• EXERCISE DETAILS: Your task is to reproduce, verbatim and without pictures, the lines from the opening of the listing through the line containing "random.seed(0), np.random.seed(0), noise.seed_set(1)".

• RECORDED DATA:
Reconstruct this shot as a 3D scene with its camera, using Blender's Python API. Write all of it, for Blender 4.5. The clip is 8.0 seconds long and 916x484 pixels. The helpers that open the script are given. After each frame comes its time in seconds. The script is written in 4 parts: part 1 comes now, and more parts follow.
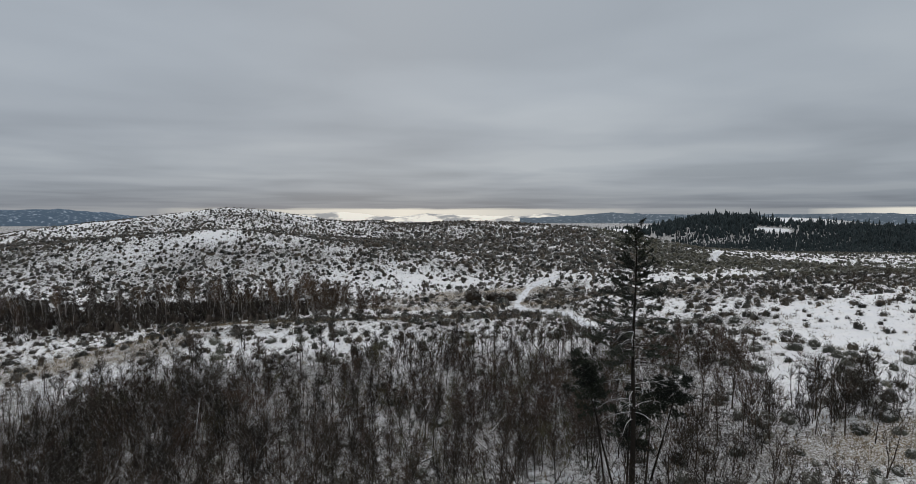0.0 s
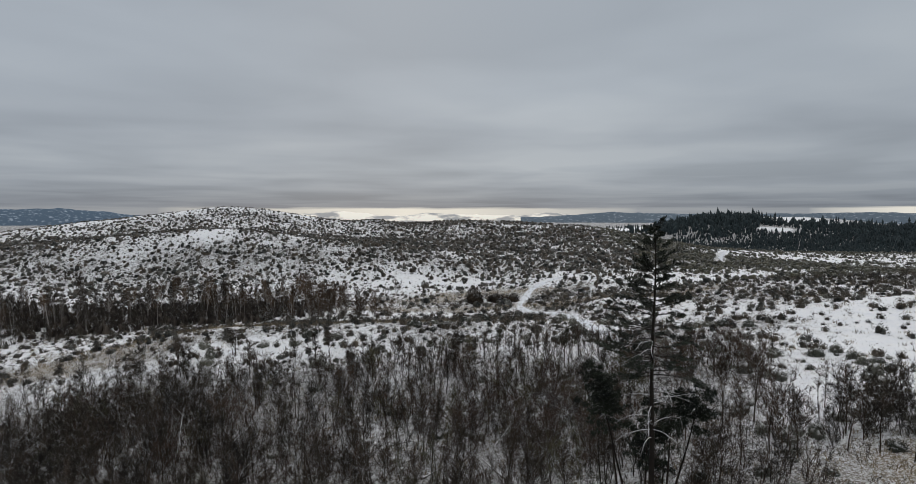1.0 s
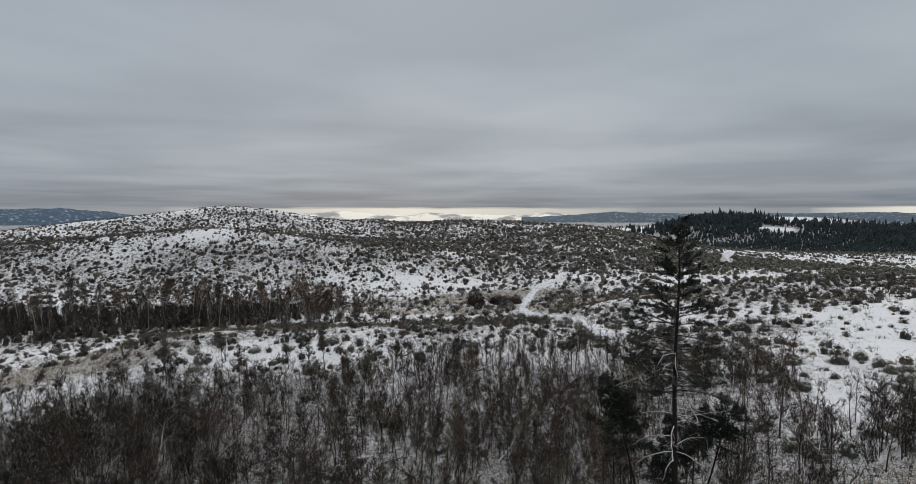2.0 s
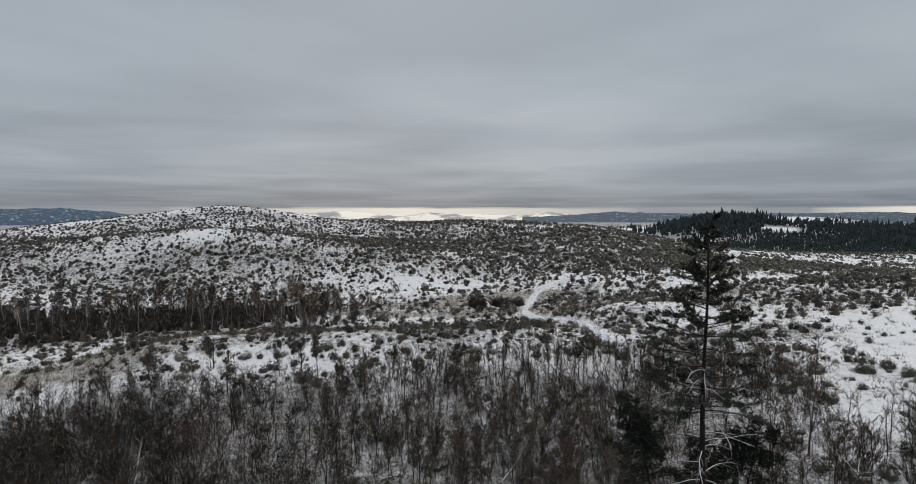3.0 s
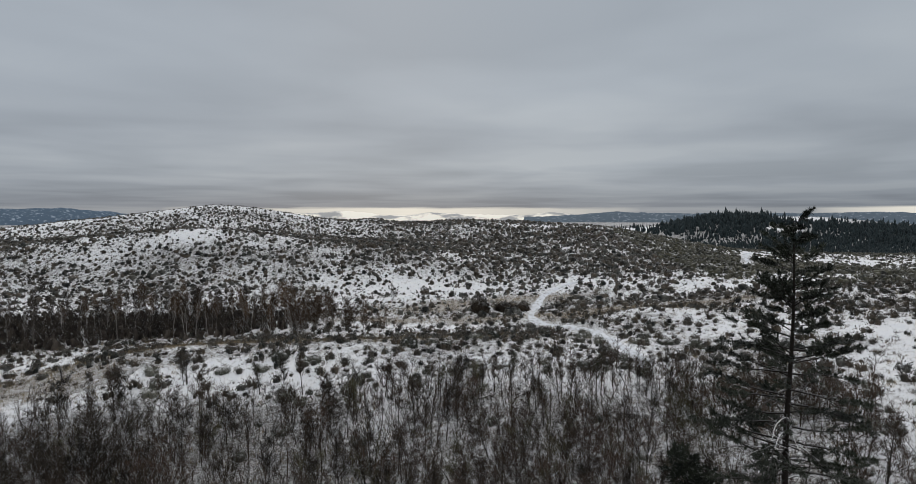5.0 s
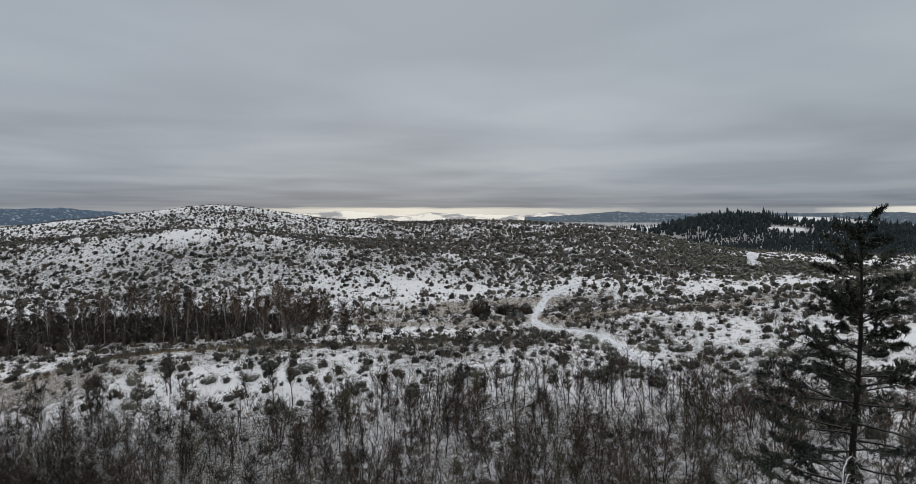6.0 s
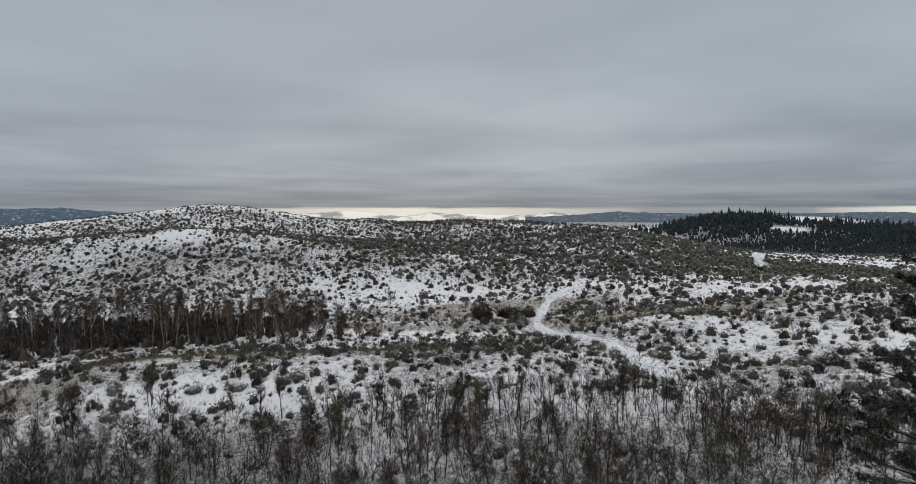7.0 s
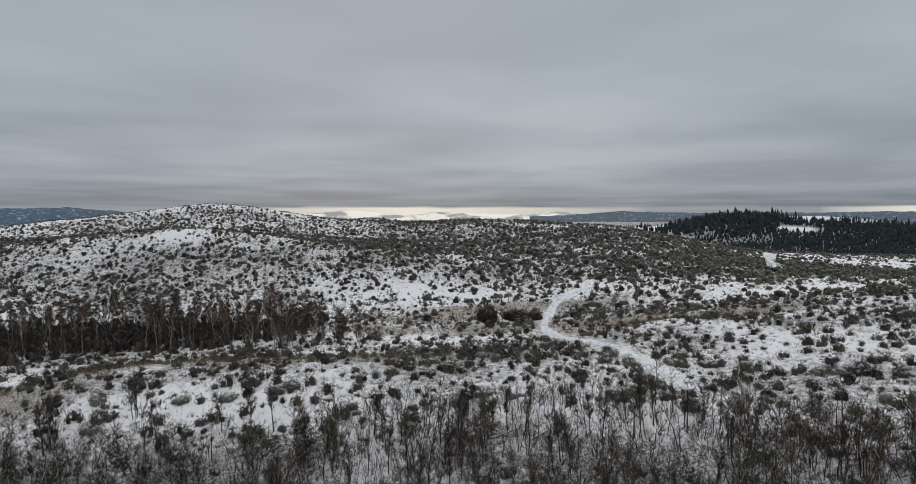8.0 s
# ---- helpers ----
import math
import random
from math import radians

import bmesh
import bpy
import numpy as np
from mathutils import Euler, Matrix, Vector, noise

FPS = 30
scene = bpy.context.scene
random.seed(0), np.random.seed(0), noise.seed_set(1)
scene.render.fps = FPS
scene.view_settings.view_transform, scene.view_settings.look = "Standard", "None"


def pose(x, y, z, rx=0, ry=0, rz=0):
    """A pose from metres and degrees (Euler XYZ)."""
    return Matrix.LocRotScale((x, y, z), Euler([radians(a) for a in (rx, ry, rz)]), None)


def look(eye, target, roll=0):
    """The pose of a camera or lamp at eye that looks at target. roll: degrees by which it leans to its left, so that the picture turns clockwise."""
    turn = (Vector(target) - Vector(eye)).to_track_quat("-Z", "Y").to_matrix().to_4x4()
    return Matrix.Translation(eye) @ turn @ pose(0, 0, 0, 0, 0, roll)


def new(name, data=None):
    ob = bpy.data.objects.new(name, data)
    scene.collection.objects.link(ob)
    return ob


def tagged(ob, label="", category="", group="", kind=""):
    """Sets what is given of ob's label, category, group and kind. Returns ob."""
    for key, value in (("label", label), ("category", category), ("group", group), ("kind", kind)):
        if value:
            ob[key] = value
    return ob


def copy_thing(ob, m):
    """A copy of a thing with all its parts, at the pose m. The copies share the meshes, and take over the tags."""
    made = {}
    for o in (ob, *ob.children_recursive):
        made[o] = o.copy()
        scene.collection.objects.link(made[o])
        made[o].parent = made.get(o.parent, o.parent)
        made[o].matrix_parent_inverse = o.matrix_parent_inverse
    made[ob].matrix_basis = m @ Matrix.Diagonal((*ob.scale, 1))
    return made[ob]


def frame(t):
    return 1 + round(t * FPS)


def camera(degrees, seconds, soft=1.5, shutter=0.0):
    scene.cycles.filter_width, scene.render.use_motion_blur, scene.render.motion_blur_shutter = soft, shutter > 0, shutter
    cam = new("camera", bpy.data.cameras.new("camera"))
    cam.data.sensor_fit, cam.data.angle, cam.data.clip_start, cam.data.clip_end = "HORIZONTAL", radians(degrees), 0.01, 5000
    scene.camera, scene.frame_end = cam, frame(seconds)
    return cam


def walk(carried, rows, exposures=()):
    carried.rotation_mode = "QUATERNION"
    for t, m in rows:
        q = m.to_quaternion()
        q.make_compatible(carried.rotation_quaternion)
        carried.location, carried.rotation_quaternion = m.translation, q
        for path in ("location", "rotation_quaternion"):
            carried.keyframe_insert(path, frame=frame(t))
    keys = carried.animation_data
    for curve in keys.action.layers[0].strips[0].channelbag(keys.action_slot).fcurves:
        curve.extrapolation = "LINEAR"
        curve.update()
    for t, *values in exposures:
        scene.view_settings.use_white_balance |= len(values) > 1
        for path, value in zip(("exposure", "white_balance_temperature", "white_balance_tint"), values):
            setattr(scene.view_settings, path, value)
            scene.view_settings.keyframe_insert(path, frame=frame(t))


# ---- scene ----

• CORRECT ANSWER:
Reconstruct this shot as a 3D scene with its camera, using Blender's Python API. Write all of it, for Blender 4.5. The clip is 8.0 seconds long and 916x484 pixels. The helpers that open the script are given. After each frame comes its time in seconds. The script is written in 4 parts: part 1 comes now, and more parts follow.
0.0 s
1.0 s
2.0 s
3.0 s
5.0 s
6.0 s
7.0 s
8.0 s
# ---- helpers ----
import math
import random
from math import radians

import bmesh
import bpy
import numpy as np
from mathutils import Euler, Matrix, Vector, noise

FPS = 30
scene = bpy.context.scene
random.seed(0), np.random.seed(0), noise.seed_set(1)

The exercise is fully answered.